Your task is to repeat only the lines from the one with "import random" through the one with "q = m.to_quaternion()", exactly as they stand, both ends included.

--- Begin STORED RECORDS ---

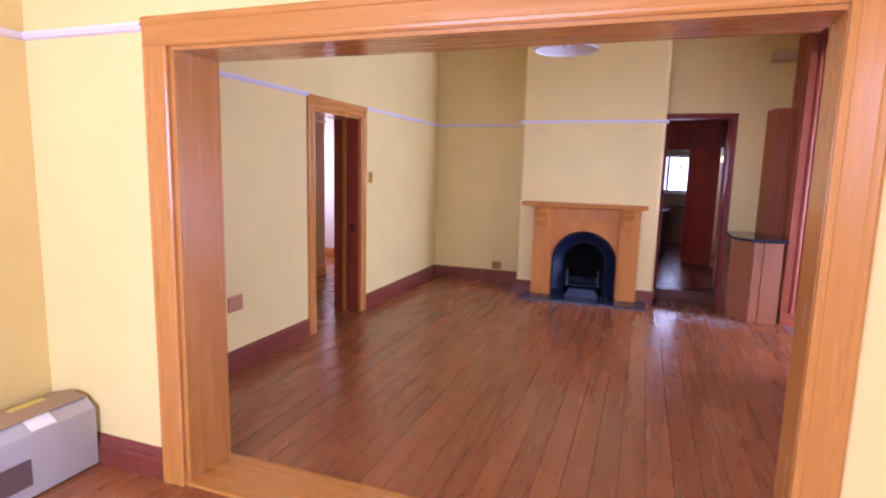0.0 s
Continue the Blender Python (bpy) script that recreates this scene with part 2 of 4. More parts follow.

--- End STORED RECORDS ---
--- Begin STORED RECORDS ---

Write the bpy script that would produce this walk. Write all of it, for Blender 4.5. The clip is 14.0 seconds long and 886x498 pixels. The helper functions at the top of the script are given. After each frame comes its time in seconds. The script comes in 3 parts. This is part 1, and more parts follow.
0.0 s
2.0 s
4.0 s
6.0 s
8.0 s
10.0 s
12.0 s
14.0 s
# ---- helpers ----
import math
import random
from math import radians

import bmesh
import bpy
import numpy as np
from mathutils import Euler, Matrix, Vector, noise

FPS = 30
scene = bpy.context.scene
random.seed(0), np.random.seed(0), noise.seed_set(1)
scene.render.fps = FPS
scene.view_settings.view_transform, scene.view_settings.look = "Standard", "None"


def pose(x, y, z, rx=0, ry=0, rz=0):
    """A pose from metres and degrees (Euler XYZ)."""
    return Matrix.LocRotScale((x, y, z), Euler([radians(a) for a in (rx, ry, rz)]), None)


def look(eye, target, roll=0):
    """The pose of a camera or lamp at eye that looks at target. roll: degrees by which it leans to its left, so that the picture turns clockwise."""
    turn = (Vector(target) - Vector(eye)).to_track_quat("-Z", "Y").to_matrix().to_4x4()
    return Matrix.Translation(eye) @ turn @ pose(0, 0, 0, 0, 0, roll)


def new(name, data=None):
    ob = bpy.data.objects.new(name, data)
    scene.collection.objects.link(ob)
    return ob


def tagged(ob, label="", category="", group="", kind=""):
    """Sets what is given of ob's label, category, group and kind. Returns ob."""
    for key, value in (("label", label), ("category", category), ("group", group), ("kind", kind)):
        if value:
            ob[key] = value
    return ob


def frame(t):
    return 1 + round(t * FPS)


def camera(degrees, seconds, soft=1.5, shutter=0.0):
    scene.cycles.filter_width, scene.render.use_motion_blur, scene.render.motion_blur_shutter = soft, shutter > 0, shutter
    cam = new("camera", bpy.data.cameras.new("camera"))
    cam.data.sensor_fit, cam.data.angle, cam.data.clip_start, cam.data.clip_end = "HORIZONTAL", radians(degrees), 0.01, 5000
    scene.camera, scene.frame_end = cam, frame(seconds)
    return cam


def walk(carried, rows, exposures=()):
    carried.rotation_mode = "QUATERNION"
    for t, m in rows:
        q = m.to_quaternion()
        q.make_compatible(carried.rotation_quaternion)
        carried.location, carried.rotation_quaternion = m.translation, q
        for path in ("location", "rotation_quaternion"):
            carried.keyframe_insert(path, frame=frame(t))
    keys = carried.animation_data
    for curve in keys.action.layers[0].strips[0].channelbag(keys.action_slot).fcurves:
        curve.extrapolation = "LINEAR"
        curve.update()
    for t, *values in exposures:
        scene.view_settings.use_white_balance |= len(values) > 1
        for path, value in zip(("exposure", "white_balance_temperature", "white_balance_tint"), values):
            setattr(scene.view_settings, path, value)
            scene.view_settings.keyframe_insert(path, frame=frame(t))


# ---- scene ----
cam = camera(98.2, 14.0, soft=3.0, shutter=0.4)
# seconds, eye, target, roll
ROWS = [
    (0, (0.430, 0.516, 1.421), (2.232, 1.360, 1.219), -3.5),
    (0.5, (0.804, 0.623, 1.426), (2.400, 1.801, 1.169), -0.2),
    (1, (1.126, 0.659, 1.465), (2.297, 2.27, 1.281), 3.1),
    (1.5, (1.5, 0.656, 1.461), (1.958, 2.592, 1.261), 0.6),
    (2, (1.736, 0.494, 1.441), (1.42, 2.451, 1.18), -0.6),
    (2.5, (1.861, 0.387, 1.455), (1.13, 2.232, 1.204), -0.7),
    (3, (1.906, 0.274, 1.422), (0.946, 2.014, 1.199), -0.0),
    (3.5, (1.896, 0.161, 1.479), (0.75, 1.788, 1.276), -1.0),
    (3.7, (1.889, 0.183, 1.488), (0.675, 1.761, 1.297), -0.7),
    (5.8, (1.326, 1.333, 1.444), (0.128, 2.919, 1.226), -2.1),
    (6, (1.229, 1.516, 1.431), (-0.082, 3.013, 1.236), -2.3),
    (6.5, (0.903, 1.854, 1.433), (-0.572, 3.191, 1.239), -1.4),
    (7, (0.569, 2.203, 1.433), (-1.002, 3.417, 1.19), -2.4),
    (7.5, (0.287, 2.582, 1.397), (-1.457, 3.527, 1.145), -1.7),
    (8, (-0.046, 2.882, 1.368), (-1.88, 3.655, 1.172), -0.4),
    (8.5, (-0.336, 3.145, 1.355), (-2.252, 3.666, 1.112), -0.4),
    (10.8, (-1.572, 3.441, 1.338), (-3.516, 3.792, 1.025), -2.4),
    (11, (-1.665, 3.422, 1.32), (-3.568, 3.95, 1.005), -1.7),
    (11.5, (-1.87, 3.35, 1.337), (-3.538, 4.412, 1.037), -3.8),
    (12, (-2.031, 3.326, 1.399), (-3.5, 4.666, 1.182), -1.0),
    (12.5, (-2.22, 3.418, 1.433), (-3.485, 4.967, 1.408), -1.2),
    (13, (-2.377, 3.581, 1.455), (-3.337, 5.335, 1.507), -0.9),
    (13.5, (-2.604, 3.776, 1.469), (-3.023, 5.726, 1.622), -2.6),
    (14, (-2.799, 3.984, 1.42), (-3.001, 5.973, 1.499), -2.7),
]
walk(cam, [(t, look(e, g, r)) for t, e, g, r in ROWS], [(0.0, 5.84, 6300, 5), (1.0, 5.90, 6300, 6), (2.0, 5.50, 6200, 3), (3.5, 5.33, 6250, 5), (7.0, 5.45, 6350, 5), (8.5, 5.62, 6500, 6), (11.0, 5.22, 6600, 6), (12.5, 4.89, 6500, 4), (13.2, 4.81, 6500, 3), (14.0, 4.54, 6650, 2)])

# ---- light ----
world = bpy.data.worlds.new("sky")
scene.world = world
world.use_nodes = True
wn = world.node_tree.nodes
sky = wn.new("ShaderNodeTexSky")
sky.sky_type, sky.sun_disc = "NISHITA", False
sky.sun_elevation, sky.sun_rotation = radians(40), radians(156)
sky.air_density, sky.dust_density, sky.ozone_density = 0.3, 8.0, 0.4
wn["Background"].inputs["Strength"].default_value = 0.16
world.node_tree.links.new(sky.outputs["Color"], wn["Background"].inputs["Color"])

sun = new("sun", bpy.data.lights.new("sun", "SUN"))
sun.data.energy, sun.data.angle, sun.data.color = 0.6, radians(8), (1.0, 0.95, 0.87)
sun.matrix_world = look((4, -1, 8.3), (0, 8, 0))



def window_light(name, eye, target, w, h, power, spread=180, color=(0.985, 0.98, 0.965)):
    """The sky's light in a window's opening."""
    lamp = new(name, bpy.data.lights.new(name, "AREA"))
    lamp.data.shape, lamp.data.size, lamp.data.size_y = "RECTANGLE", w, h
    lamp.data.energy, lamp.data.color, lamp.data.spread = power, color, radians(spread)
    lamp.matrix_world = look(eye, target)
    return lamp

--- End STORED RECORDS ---

- REPLY -
import random
from math import radians

import bmesh
import bpy
import numpy as np
from mathutils import Euler, Matrix, Vector, noise

FPS = 30
scene = bpy.context.scene
random.seed(0), np.random.seed(0), noise.seed_set(1)
scene.render.fps = FPS
scene.view_settings.view_transform, scene.view_settings.look = "Standard", "None"


def pose(x, y, z, rx=0, ry=0, rz=0):
    """A pose from metres and degrees (Euler XYZ)."""
    return Matrix.LocRotScale((x, y, z), Euler([radians(a) for a in (rx, ry, rz)]), None)


def look(eye, target, roll=0):
    """The pose of a camera or lamp at eye that looks at target. roll: degrees by which it leans to its left, so that the picture turns clockwise."""
    turn = (Vector(target) - Vector(eye)).to_track_quat("-Z", "Y").to_matrix().to_4x4()
    return Matrix.Translation(eye) @ turn @ pose(0, 0, 0, 0, 0, roll)


def new(name, data=None):
    ob = bpy.data.objects.new(name, data)
    scene.collection.objects.link(ob)
    return ob


def tagged(ob, label="", category="", group="", kind=""):
    """Sets what is given of ob's label, category, group and kind. Returns ob."""
    for key, value in (("label", label), ("category", category), ("group", group), ("kind", kind)):
        if value:
            ob[key] = value
    return ob


def frame(t):
    return 1 + round(t * FPS)


def camera(degrees, seconds, soft=1.5, shutter=0.0):
    scene.cycles.filter_width, scene.render.use_motion_blur, scene.render.motion_blur_shutter = soft, shutter > 0, shutter
    cam = new("camera", bpy.data.cameras.new("camera"))
    cam.data.sensor_fit, cam.data.angle, cam.data.clip_start, cam.data.clip_end = "HORIZONTAL", radians(degrees), 0.01, 5000
    scene.camera, scene.frame_end = cam, frame(seconds)
    return cam


def walk(carried, rows, exposures=()):
    carried.rotation_mode = "QUATERNION"
    for t, m in rows:
        q = m.to_quaternion()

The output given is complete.